**GIVEN PROBLEM**
Retype the data that follows line by line, exactly, and leave its pictures out.

◆ ◆ ◆ ◆ ◆ ◆ ◆

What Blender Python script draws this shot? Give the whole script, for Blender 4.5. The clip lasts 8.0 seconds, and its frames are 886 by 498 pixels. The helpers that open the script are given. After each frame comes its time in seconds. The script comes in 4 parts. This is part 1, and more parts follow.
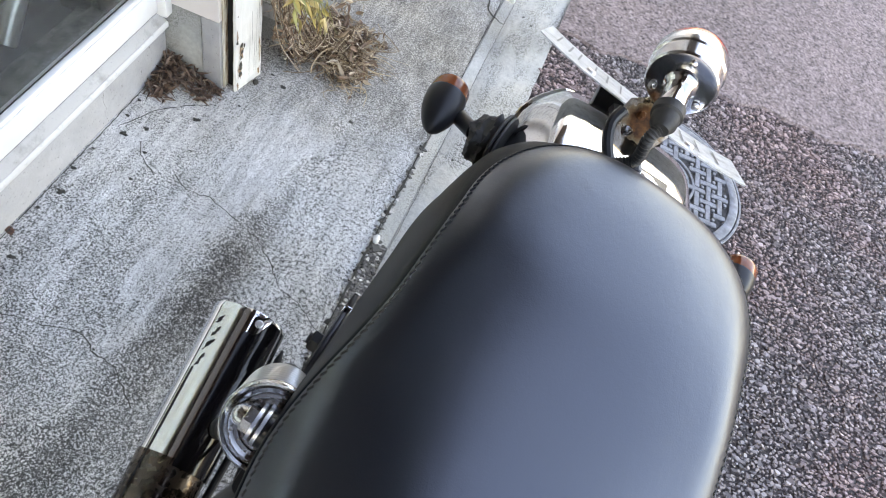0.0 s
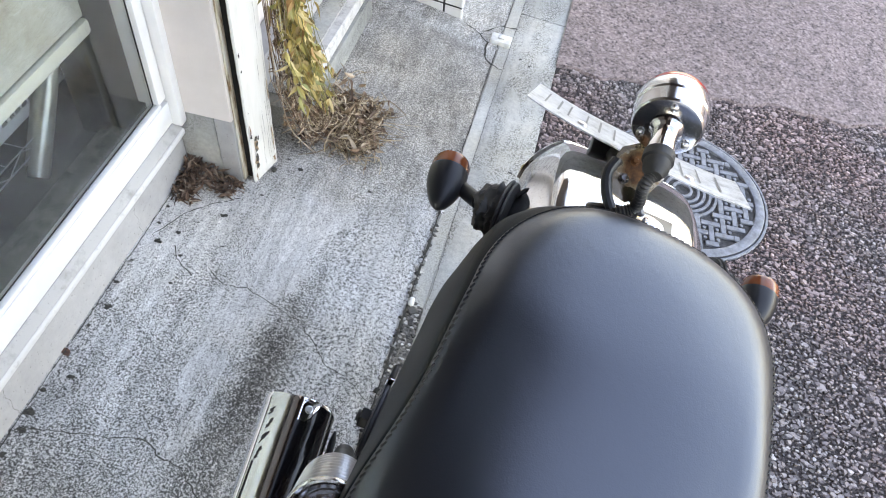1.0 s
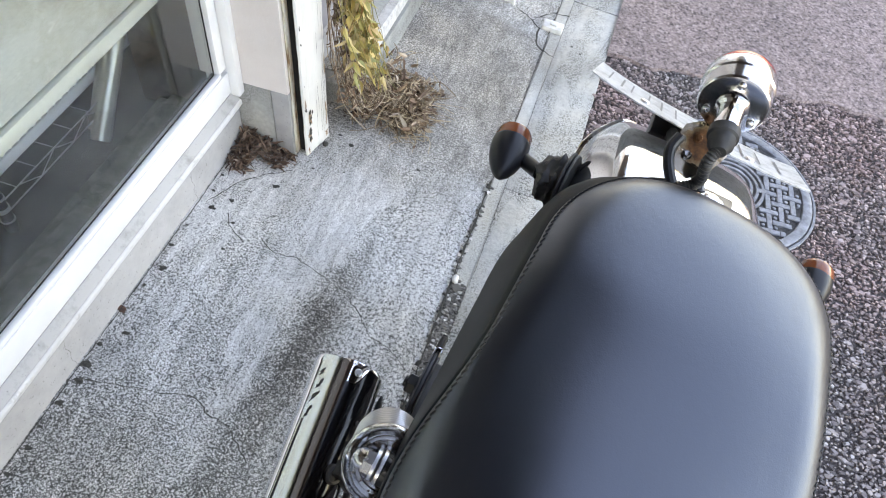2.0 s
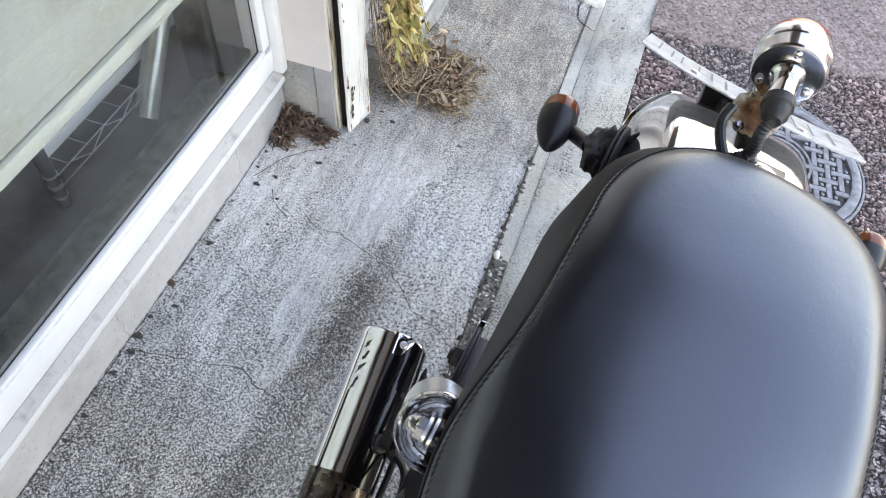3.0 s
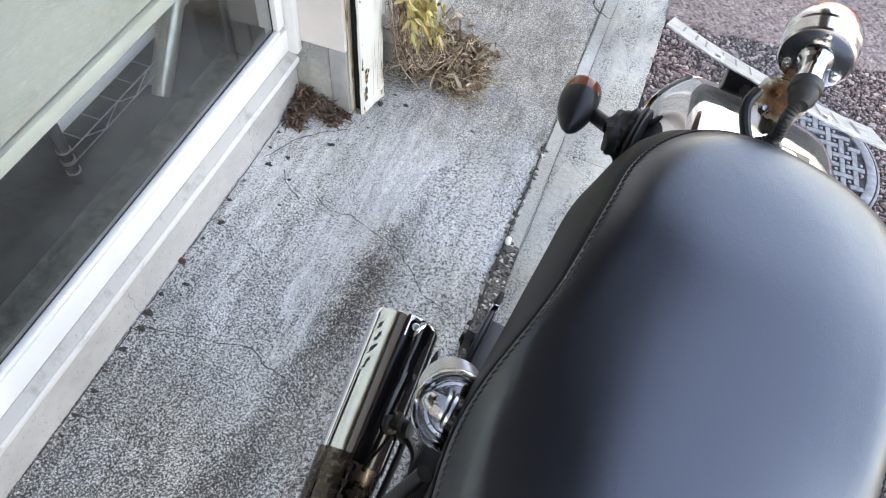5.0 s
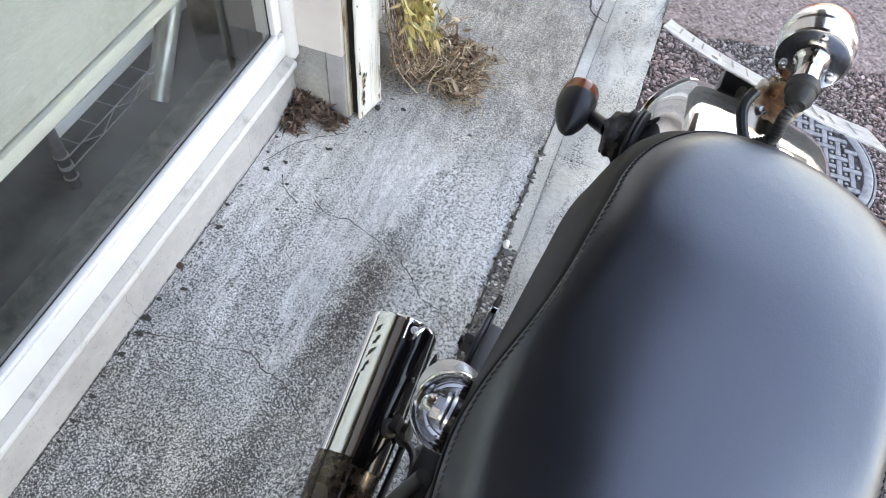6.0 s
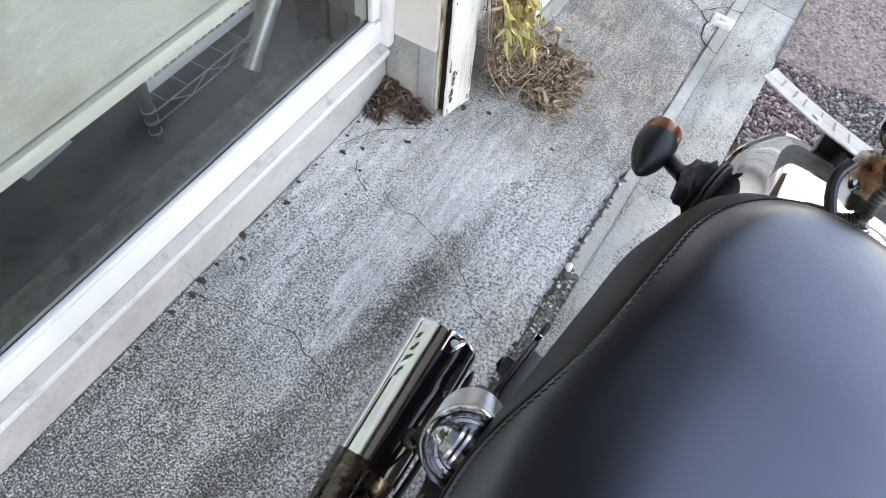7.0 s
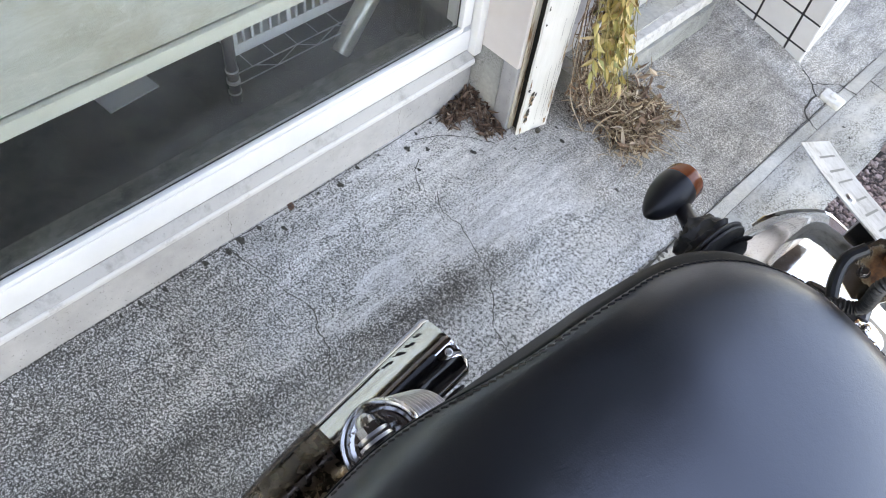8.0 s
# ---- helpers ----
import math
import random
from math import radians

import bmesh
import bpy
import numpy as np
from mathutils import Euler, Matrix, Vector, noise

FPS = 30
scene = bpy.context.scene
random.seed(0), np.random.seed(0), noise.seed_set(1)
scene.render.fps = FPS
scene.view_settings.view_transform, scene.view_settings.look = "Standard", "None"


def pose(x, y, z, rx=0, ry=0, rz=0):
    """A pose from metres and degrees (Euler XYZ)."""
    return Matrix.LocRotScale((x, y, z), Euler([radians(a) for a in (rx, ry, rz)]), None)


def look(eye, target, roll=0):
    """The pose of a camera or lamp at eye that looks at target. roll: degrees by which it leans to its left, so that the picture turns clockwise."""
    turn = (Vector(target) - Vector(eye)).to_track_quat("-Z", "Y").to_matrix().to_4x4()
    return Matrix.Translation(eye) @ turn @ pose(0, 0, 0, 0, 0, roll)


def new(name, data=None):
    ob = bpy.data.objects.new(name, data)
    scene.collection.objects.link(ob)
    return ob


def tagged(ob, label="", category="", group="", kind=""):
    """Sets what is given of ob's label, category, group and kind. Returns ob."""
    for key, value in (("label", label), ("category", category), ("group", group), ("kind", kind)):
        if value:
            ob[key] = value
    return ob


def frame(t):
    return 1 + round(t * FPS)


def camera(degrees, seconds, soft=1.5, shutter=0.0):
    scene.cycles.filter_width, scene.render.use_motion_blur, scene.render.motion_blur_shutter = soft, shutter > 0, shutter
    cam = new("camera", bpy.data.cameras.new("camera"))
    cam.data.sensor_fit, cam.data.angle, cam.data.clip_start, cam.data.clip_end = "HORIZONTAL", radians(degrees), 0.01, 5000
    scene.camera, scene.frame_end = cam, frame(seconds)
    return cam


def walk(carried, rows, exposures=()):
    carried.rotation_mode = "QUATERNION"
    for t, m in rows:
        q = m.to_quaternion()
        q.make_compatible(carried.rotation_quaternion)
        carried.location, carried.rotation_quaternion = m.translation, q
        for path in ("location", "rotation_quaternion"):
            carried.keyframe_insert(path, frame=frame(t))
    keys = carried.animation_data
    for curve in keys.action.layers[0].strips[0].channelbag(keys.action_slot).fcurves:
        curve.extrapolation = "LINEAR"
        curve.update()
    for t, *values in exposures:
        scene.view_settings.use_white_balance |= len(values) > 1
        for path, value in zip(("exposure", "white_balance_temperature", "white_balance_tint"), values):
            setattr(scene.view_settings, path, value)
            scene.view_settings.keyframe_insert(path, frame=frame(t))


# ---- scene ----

◆ ◆ ◆ ◆ ◆ ◆ ◆

**RESULT OF THIS EXERCISE**
What Blender Python script draws this shot? Give the whole script, for Blender 4.5. The clip lasts 8.0 seconds, and its frames are 886 by 498 pixels. The helpers that open the script are given. After each frame comes its time in seconds. The script comes in 4 parts. This is part 1, and more parts follow.
0.0 s
1.0 s
2.0 s
3.0 s
5.0 s
6.0 s
7.0 s
8.0 s
# ---- helpers ----
import math
import random
from math import radians

import bmesh
import bpy
import numpy as np
from mathutils import Euler, Matrix, Vector, noise

FPS = 30
scene = bpy.context.scene
random.seed(0), np.random.seed(0), noise.seed_set(1)
scene.render.fps = FPS
scene.view_settings.view_transform, scene.view_settings.look = "Standard", "None"


def pose(x, y, z, rx=0, ry=0, rz=0):
    """A pose from metres and degrees (Euler XYZ)."""
    return Matrix.LocRotScale((x, y, z), Euler([radians(a) for a in (rx, ry, rz)]), None)


def look(eye, target, roll=0):
    """The pose of a camera or lamp at eye that looks at target. roll: degrees by which it leans to its left, so that the picture turns clockwise."""
    turn = (Vector(target) - Vector(eye)).to_track_quat("-Z", "Y").to_matrix().to_4x4()
    return Matrix.Translation(eye) @ turn @ pose(0, 0, 0, 0, 0, roll)


def new(name, data=None):
    ob = bpy.data.objects.new(name, data)
    scene.collection.objects.link(ob)
    return ob


def tagged(ob, label="", category="", group="", kind=""):
    """Sets what is given of ob's label, category, group and kind. Returns ob."""
    for key, value in (("label", label), ("category", category), ("group", group), ("kind", kind)):
        if value:
            ob[key] = value
    return ob


def frame(t):
    return 1 + round(t * FPS)


def camera(degrees, seconds, soft=1.5, shutter=0.0):
    scene.cycles.filter_width, scene.render.use_motion_blur, scene.render.motion_blur_shutter = soft, shutter > 0, shutter
    cam = new("camera", bpy.data.cameras.new("camera"))
    cam.data.sensor_fit, cam.data.angle, cam.data.clip_start, cam.data.clip_end = "HORIZONTAL", radians(degrees), 0.01, 5000
    scene.camera, scene.frame_end = cam, frame(seconds)
    return cam


def walk(carried, rows, exposures=()):
    carried.rotation_mode = "QUATERNION"
    for t, m in rows:
        q = m.to_quaternion()
        q.make_compatible(carried.rotation_quaternion)
        carried.location, carried.rotation_quaternion = m.translation, q
        for path in ("location", "rotation_quaternion"):
            carried.keyframe_insert(path, frame=frame(t))
    keys = carried.animation_data
    for curve in keys.action.layers[0].strips[0].channelbag(keys.action_slot).fcurves:
        curve.extrapolation = "LINEAR"
        curve.update()
    for t, *values in exposures:
        scene.view_settings.use_white_balance |= len(values) > 1
        for path, value in zip(("exposure", "white_balance_temperature", "white_balance_tint"), values):
            setattr(scene.view_settings, path, value)
            scene.view_settings.keyframe_insert(path, frame=frame(t))


# ---- scene ----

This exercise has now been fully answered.